# Thread: [SOLVED] Endless Chord - Oscillation?

1. ## [SOLVED] Endless Chord - Oscillation?

An endless chord consists of two portions of lengths $2l$ and $2l'$ respectively, knotted together. The mass per unit length of each string is $m$ and $m'$. It is placed in stable equilibrium over a smooth peg and slightly displaced. Find time period of oscillation.

Spoiler:
$T = 2\pi\sqrt {\frac {ml + m'l'}{(m' - m)g}}$

Any ideas?

2. This one is actually quite easy!

Here's how to solve it but I must point out that this can only be true if $\color[rgb]{1,0,0} m' > m$ .

Spoiler:

OK, so the mechanics of this problem are that the two chords have different densities and so when displaced this results in a mass difference on either side. If the heavier chord is at the bottom this will result in SHM as the direction of the net weight weight will be restoring in nature.

Now we can assume that the heavier chord is at the bottom since if it were at the top displacement from equilibrium would cause it to fall to the bottom (also resulting in oscillations). Hence we only need consider the case where the heavier chord is at the bottom.

First consider what constitutes equilibrium here. This will be when each side is symmetric i.e. equal lengths of each chord must be either side of the peg and so if we call their joining knots $A$ and $B$ then $A$ and $B$ must be at the same height.

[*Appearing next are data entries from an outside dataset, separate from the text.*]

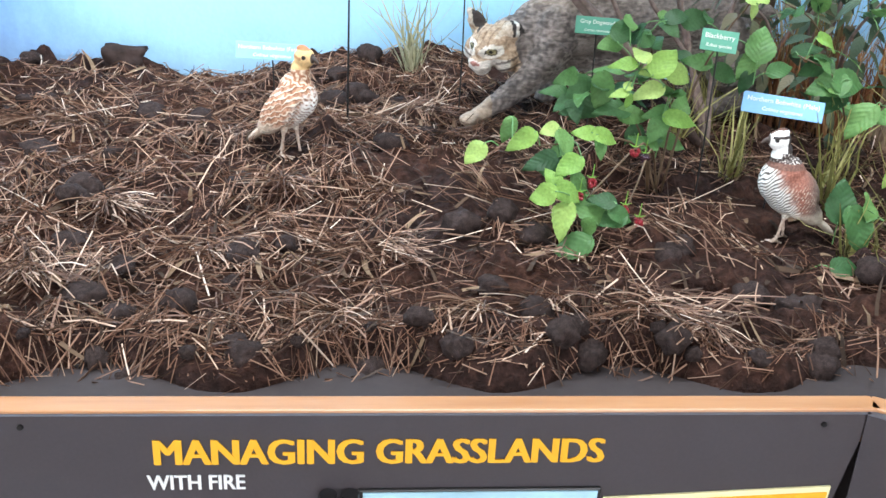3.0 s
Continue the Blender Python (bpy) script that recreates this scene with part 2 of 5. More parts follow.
M = {
    "mural": material("painted_sky_mural", mural),
    "soil": material("dark_soil", soil_build),
    "clod": plain("soil_clod", (0.052, 0.037, 0.035), 0.98, 26, 0.55, bumps=1.0),
    "fibre": by_random("brown_plant_fibre", [(0.0, (0.03, 0.016, 0.009)), (0.5, (0.120, 0.057, 0.035)), (0.85, (0.25, 0.135, 0.089)), (1.0, (0.36, 0.25, 0.18))], 0.65, "island"),
    "litter": by_random("dull_leaf_litter", [(0.0, (0.022, 0.013, 0.009)), (0.6, (0.085, 0.05, 0.03)), (1.0, (0.22, 0.15, 0.095))], 0.8, "island"),
    "straw": by_random("dry_straw", [(0.0, (0.035, 0.02, 0.012)), (0.45, (0.125, 0.064, 0.044)), (0.75, (0.275, 0.16, 0.11)), (0.91, (0.47, 0.33, 0.245)), (1.0, (0.68, 0.55, 0.46))], 0.55, "island"),
    "greystraw": by_random("bleached_straw", [(0.0, (0.06, 0.04, 0.028)), (0.45, (0.155, 0.105, 0.078)), (0.78, (0.34, 0.25, 0.19)), (1.0, (0.60, 0.49, 0.39))], 0.55, "island"),
    "trim": material("varnished_oak", wood_build((0.42, 0.205, 0.09), (0.31, 0.135, 0.052))),
    "panel": plain("charcoal_laminate", (0.055, 0.046, 0.052), 0.45, 200, 0.06, bumps=0.05),
    "innerboard": plain("grey_painted_board", (0.048, 0.040, 0.041), 0.9, 40, 0.1, bumps=0.08),
    "yellow": plain("yellow_vinyl", (0.85, 0.42, 0.025), 0.45, 80, 0.03, bumps=0),
    "white": plain("white_vinyl", (0.8, 0.8, 0.8), 0.5, 80, 0.03, bumps=0),
    "cream": plain("cream_print", (0.85, 0.78, 0.45), 0.5, 80, 0.03, bumps=0),
    "screen": plain("pale_blue_print", (0.42, 0.66, 0.78), 0.2, 6, 0.15, bumps=0),
    "black": plain("black_metal", (0.012, 0.012, 0.013), 0.45, 100, 0.1, 0.3, bumps=0.05),
    "rubber": plain("black_plastic", (0.02, 0.02, 0.022), 0.35, 100, 0.1, bumps=0.05),
    "bluesign": plain("blue_label_card", (0.20, 0.42, 0.75), 0.4, 70, 0.05, bumps=0.03),
    "palesign": plain("faded_blue_label_card", (0.38, 0.59, 0.80), 0.4, 70, 0.05, bumps=0.03),
    "skysign": plain("pale_blue_label_card", (0.24, 0.47, 0.75), 0.4, 70, 0.05, bumps=0.03),
    "greensign": plain("green_label_card", (0.10, 0.35, 0.25), 0.4, 70, 0.06, bumps=0.03),
    "orangesign": plain("orange_label_card", (0.85, 0.36, 0.03), 0.4, 70, 0.05, bumps=0.03),
    "ink": plain("white_label_ink", (0.85, 0.87, 0.85), 0.5, 80, 0.03, bumps=0),
    "plaster": plain("room_plaster", (0.78, 0.76, 0.72), 0.8, 30, 0.05, bumps=0.1),
    "floor": plain("room_floor", (0.30, 0.28, 0.26), 0.5, 20, 0.12, bumps=0.05),
    "frame": plain("window_frame_paint", (0.75, 0.75, 0.74), 0.4, 60, 0.05, bumps=0.03),
    "log": material("weathered_cedar", weathered_build((0.42, 0.30, 0.205), (0.06, 0.036, 0.025))),
    "bark": material("dark_bark", weathered_build((0.15, 0.095, 0.06), (0.03, 0.02, 0.014))),
    "twig": plain("dogwood_twig", (0.20, 0.142, 0.128), 0.7, 90, 0.35, bumps=0.5),
    "cane": plain("bramble_cane", (0.11, 0.07, 0.04), 0.6, 90, 0.3, bumps=0.3),
    "greenstem": plain("green_stem", (0.11, 0.24, 0.085), 0.5, 90, 0.2, bumps=0.2),
    "pinkstem": plain("pink_berry_stalk", (0.42, 0.06, 0.13), 0.5, 90, 0.15, bumps=0.1),
    "whiteberry": plain("white_berry", (0.82, 0.82, 0.80), 0.25, 90, 0.05, bumps=0.05),
    "redberry": plain("red_blackberry_fruit", (0.25, 0.016, 0.026), 0.28, 120, 0.3, bumps=0.1),
    "darkberry": plain("ripe_blackberry_fruit", (0.03, 0.01, 0.018), 0.25, 120, 0.3, bumps=0.1),
    "dogleaf": by_random("dogwood_leaf", [(0.0, (0.05, 0.085, 0.05)), (0.3, (0.12, 0.175, 0.085)), (0.58, (0.26, 0.34, 0.12)), (0.72, (0.44, 0.54, 0.17)), (0.82, (0.46, 0.52, 0.36)), (0.90, (0.48, 0.38, 0.16)), (0.95, (0.30, 0.16, 0.10)), (1.0, (0.18, 0.10, 0.09))], 0.42, grain=7.0, through_light=0.5),
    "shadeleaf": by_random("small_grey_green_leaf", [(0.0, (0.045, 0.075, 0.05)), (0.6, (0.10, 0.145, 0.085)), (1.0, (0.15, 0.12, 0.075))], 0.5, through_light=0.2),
    "bramleaf": by_random("bramble_leaf", [(0.0, (0.024, 0.07, 0.028)), (0.55, (0.06, 0.15, 0.05)), (1.0, (0.13, 0.26, 0.08))], 0.48, grain=9.0, through_light=0.25),
    "bramnew": by_random("young_bramble_leaf", [(0.0, (0.15, 0.30, 0.06)), (0.5, (0.24, 0.40, 0.09)), (1.0, (0.36, 0.48, 0.15))], 0.5, grain=9.0, through_light=0.3),
    "weedleaf": by_random("broad_green_leaf", [(0.0, (0.04, 0.12, 0.055)), (0.6, (0.085, 0.21, 0.085)), (1.0, (0.18, 0.34, 0.13))], 0.45, grain=9.0, through_light=0.25),
    "fern": by_random("bright_cut_leaf", [(0.0, (0.10, 0.26, 0.04)), (1.0, (0.24, 0.44, 0.07))], 0.45, through_light=0.25),
    "lance": by_random("bright_lance_leaf", [(0.0, (0.10, 0.24, 0.05)), (1.0, (0.28, 0.50, 0.08))], 0.45, through_light=0.25),
    "tuft": by_random("olive_tuft_grass", [(0.0, (0.12, 0.115, 0.04)), (0.5, (0.28, 0.27, 0.085)), (1.0, (0.50, 0.46, 0.20))], 0.5, "island", through_light=0.2),
    "drytuft": by_random("tan_dry_grass", [(0.0, (0.20, 0.12, 0.05)), (0.5, (0.36, 0.24, 0.11)), (1.0, (0.55, 0.42, 0.22))], 0.5, "island", through_light=0.2),
    "paletuft": by_random("pale_straw_grass", [(0.0, (0.22, 0.22, 0.13)), (0.5, (0.42, 0.40, 0.25)), (1.0, (0.62, 0.58, 0.42))], 0.5, "island", through_light=0.2),
    "rust": by_random("rust_red_grass", [(0.0, (0.11, 0.04, 0.02)), (0.5, (0.24, 0.095, 0.04)), (1.0, (0.40, 0.24, 0.11))], 0.5, "island", through_light=0.15),
    "bluestem": by_random("bluestem_blade", [(0.0, (0.08, 0.11, 0.085)), (0.28, (0.24, 0.33, 0.27)), (0.56, (0.46, 0.58, 0.49)), (0.68, (0.22, 0.155, 0.10)), (0.82, (0.48, 0.39, 0.26)), (1.0, (0.78, 0.71, 0.56))], 0.5, "island", through_light=0.2),
    "bluestemleaf": by_random("broad_bluestem_leaf", [(0.0, (0.20, 0.29, 0.22)), (0.5, (0.38, 0.49, 0.39)), (1.0, (0.58, 0.67, 0.56))], 0.5, "island", through_light=0.25),
    "palestalk": by_random("pale_seed_stalk", [(0.0, (0.25, 0.22, 0.17)), (0.5, (0.55, 0.50, 0.40)), (1.0, (0.78, 0.74, 0.64))], 0.5, "island", through_light=0.15),
    "indian": by_random("tall_prairie_grass", [(0.0, (0.05, 0.08, 0.032)), (0.4, (0.125, 0.175, 0.065)), (0.65, (0.21, 0.25, 0.10)), (0.85, (0.33, 0.22, 0.115)), (1.0, (0.50, 0.40, 0.25))], 0.5, "island", through_light=0.2),
    "pinkflower": by_random("pink_floret", [(0.0, (0.33, 0.09, 0.17)), (1.0, (0.57, 0.24, 0.35))], 0.6, "island", through_light=0.2),
    "whiteflower": by_random("white_petal", [(0.0, (0.72, 0.66, 0.68)), (1.0, (0.84, 0.80, 0.82))], 0.55, "island", through_light=0.2),
    "mintflower": by_random("mint_floret", [(0.0, (0.62, 0.66, 0.60)), (1.0, (0.82, 0.83, 0.80))], 0.6, "island"),
    "yellowflower": by_random("yellow_petal", [(0.0, (0.80, 0.52, 0.02)), (1.0, (0.88, 0.66, 0.05))], 0.5, "island", through_light=0.2),
    "purple": by_random("lilac_floret", [(0.0, (0.24, 0.18, 0.50)), (1.0, (0.40, 0.30, 0.62))], 0.6, "island"),
    "butter": plain("rust_brown_wing", (0.24, 0.06, 0.03), 0.6, 160, 0.4, bumps=0.1),
    "feather": material("quail_feathers", coat_build(160, 0.25, depth=0.002)),
    "fur": material("bobcat_fur", coat_build(210, 0.40, stretch=(0.45, 1, 1), depth=0.003)),
    "rabbitfur": material("rabbit_fur", coat_build(230, 0.24, stretch=(0.5, 1, 1), depth=0.002)),
    "photo": plain("green_field_print", (0.42, 0.52, 0.22), 0.35, 5, 0.6, bumps=0),
    "badge": plain("white_badge_face", (0.78, 0.80, 0.72), 0.4, 40, 0.06, bumps=0),
    "greybar": plain("grey_print", (0.42, 0.44, 0.42), 0.5, 80, 0.05, bumps=0),
    "redprint": plain("orange_red_print", (0.72, 0.13, 0.04), 0.45, 80, 0.06, bumps=0),
    "ledge": plain("pale_grey_ledge", (0.62, 0.61, 0.62), 0.5, 40, 0.05, bumps=0.05),
    "ceiling": plain("ceiling_paint", (0.8, 0.8, 0.8), 0.85, 40, 0.04, bumps=0.1),
}
M["indian"].name = "tall_prairie_grass_blade"


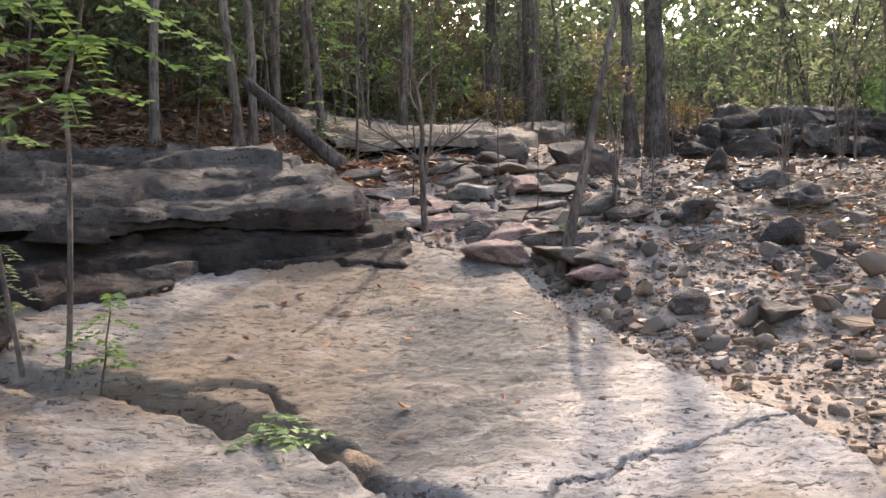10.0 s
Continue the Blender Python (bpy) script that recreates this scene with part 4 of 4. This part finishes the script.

Now if we consider the displacement of $A$ upwards by a distance $x$ from the equilibrium point then for the region of the chords greater than $x$ above and below from the equilibrium point there is symmetry and so the masses balance. However, within a region $x$ above and below the equilibrium point the masses do not balance providing net force

$F = 2 x (m' - m) g$

which is directed downwards at $A$.

This force is equally transmitted through the chords and so the inertial mass acted upon by this force is the total mass of the chords so:

$-2 x (m' - m ) g = 2 (m' l' + m l) \ddot{x}$ ,

$\iff \ddot{x} = - \frac{(m'-m)g}{m' l' + ml} x$.

Hence

$\omega^2 = \frac{(m'-m)g}{m' l' + ml}$

and as $\omega T = 2 \pi$

$\color[rgb]{0,0,1} \boxed{T = 2 \pi \sqrt{\frac{m' l' + ml}{(m'-m)g}} }$